8. “Ends!” features the final Crisis show in Guildford, the same place where you started. Which was your feel in that circumstance? Disillusion? Bitterness? A sense of liberation?


At the time we weren’t aware that this would be the final show by Crisis as there were several others organised for dates shortly after. It simply turned out that way and as this was in front of our home audience where we had begun 3 years previously at a Punk festival organised in the same place it seemed a good a point as any for it to come to a full stop. Tony and I were wilfully iconoclastic about this decision as even though the recently released ‘Hymns Of Faith’ mini LP was selling extremely well we knew in our Heart of Hearts that Punk was over and we could not take the people we worked with in Crisis any further than we had on any level. Although we knew that we would work together again at some point we knew we literally had to re-group. After that ‘Ends!’ show Crisis was a spent force on all fronts and Tony and I had had enough.


9.That gig featured “All Alone In Her Nirvana”, a song that you kept for Death In June. There are any other DIJ tracks firstly written for Crisis?


No, for me. ‘Kanada Kommando’ was the last song I wrote for Crisis and ‘Heaven Street’ was the next song I wrote after Crisis had split and which became Death In June’s first single in 1981.I think you can hear the connection. Personally I was surprised when I listened to the original cassette tape bootleg recording of this ‘Ends!’ show that we were even playing new, unheard material that night considering ‘Hymns Of Faith’ had only just come out and we had so much old material to play . Perhaps I’d forgotten how Tony wanted so much to push on into fresher pastures?


11. You told that your experience with political organisations like RAR was disappointing. Why?


I think ultimately, and to put it crudely, we met far too many people who were incapable of organising the proverbial ‘piss up in a brewery’, let alone running a country along revolutionary socialist lines and there was an element of dishonesty and exploitation about these organisations that was worse than any normal capitalist booking agency.


12. The mini LP “Hymns Of Faith” was an innovative, brilliant punk record for me. What did represent that chapter for Crisis?
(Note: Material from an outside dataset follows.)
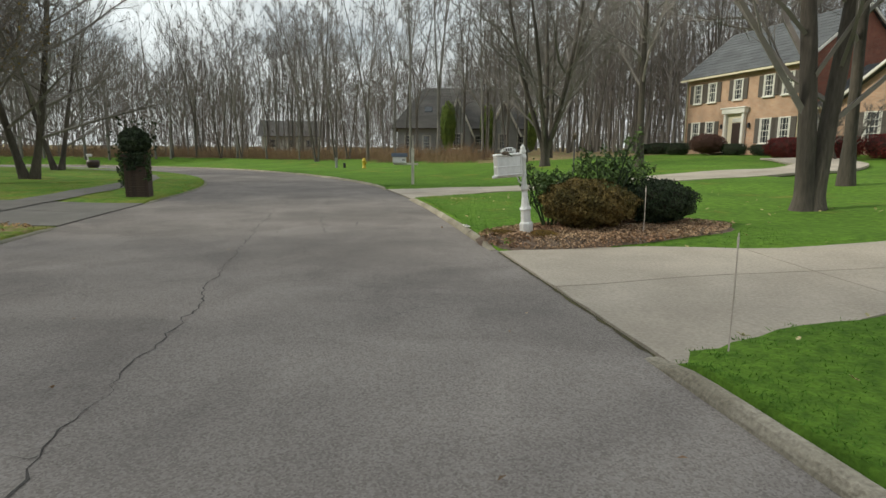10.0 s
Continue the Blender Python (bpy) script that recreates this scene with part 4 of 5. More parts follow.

I think audibly and lyrically ‘Hymns Of Faith’ had one foot in the past and one foot in the future. By then the group lacked a distinct direction although that probably made it sound unique for its time. I tried to show this by what I thought was sarcastic artwork on the inner sleeve of the album. Even the main photo isn’t one of the group just a photo of some anonymous punks. I hate that inner sleeve design. It’s the worst design I’ve ever done. It doesn’t say anything other than I was fed up with Crisis by then.


13. Do you feel any other regrets for Crisis, besides of being younger?


Possibly that Jack my then partner and George, Tony’s father weren’t recognised for all the help they gave Crisis, that Lester Jones the lead guitarist got badly beaten up possibly because he was a Punk but, more likely that he was in Crisis and that JRP, who went on to run the early Death In June mail order and drive DIJ around (he was the driver on the Italian tour of 1985) got an iron bar across his head at the infamous Acklam Hall riot in 1979 and he’s never been the same since. Me neither!